Proprietária que perdeu área para comunidade quilombola tem reintegração de posse
A proprietária rural revelou à Gazeta do Povo que tem em seu favor uma decisão judicial de reintegração de posse da área, com transitado em julgado no Supremo Tribunal Federal (STF) em 2019. Ainda assim, disse, ela não consegue reaver a propriedade. Por isso, entrou na Justiça para suspender a cobrança do Imposto sobre a Propriedade Territorial Rural (ITR).
“São mais de 30 casas construídas na minha propriedade, e quando eu vou lá sou ameaçada. Eu tenho a matrícula da terra e a reintegração de posse, mas acho impossível que essa decisão seja cumprida. E para a Receita Federal, eu sou devedora do ITR”, disse. Ela cobra do Incra a indenização pela área, próxima etapa legal dentro do processo de delimitação da comunidade quilombola.
“Eles estão se apossando de tudo.

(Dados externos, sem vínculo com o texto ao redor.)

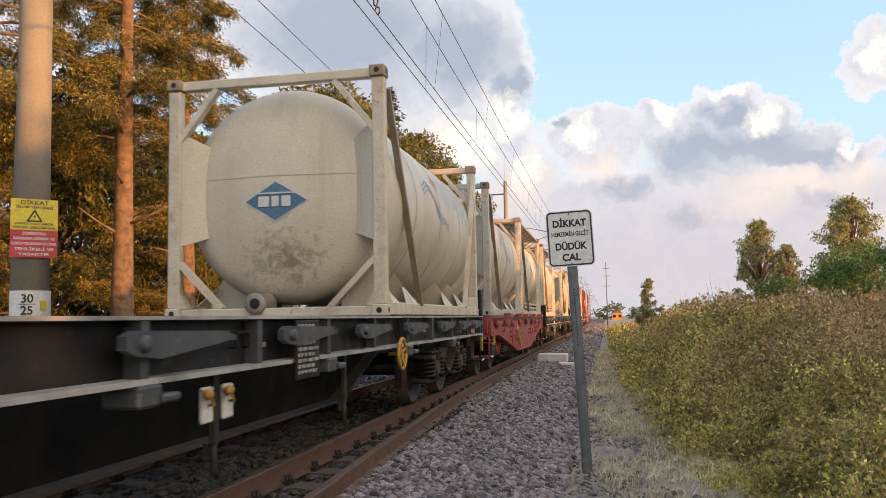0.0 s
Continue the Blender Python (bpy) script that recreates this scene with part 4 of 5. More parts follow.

Desde 2008 começaram a construir casas bem nos locais onde a madeira era retirada. Agora, com base nessa portaria do Incra, cercaram a área dizendo que tudo é deles, se achando os donos. Foram milhões de reais investidos para agora eles dizerem que eu estou plantando para os quilombolas. O direito à propriedade é constitucional, mas pelo jeito isso não vale mais nada”, desabafou.
A reportagem entrou em contato com o Incra questionando a atuação do órgão nos conflitos entre os quilombolas na Comunidade do Varzeão e os proprietários rurais. Até a publicação desta reportagem não houve retorno. O espaço segue aberto para posicionamento do órgão.